Las Navidades son sin duda la tradición más antigua de la mitad del mundo. Los creyentes las disfrutan con los recuerdos y prácticas de su fe, a lo cual tienen todo el derecho, y los no creyentes con diferentes celebraciones que propician reunirse en familia, compañeros de trabajo o amigos, comer mejor y diferentes celebraciones lúdicas que ayudan a romper con la monotonía del resto del año.
Pero, aunque resulte inexplicable, también han tenido enemigos todavía no olvidados que las han prohibido, abrogándose el derecho de decirnos a los demás lo que tenemos que creer y no podemos celebrar. Afortunadamente, desde que se disolvió la Unión Soviética, parece que hasta Vladímir Putin las respeta. Sin embargo, ya han surgido nuevos intrusos que, cuando menos, tratan de desfigurarlas.

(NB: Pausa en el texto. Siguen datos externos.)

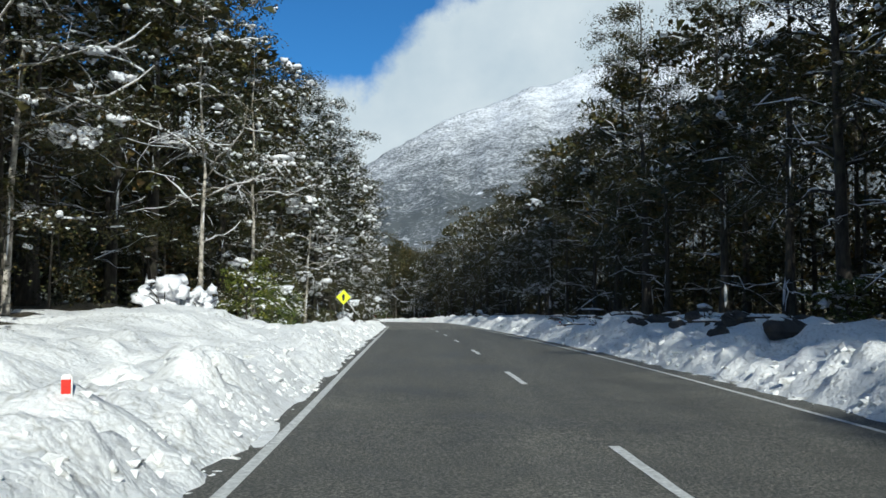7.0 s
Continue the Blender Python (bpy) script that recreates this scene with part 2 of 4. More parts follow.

En los Estados Unidos, uno de los países donde la tradición está más consolidada, no sé muy bien si fue el futuro presidente, Donald Trump, o algún miembro millonario de su anticipado Gobierno, ya ha propuesto privatizarlas. ¿Cómo? Pues aún no sabemos, no ha añadido detalles, pero es de suponer que de algún buen negocio debe de estarse fraguando. Aquí por fortuna esa tentación no existe y si existe nadie la ha anticipado.
Por el contrario, lo que se pretende en ciertos sectores de la intelectualidad podemita y afines es eclipsarlas, mantener los días de vacaciones sin justificarlas por las creencias, la tradición o lo que sea con tal de que se vaya olvidando el recuerdo. No será fácil los niños traen las Navidades impresas en el cordón umbilical, con la ilusión incluida de su día particular, el de los Reyes Magos. No será fácil, desde luego borrar estas tradiciones, aunque sin intentarlo que no quede. Por eso, se ha empezado a evitar la palabra Navidades en documentos oficiales y se ensaya sustituirla simplemente por el genérico fiestas, igual que si se tratase de las romerías de los pueblos.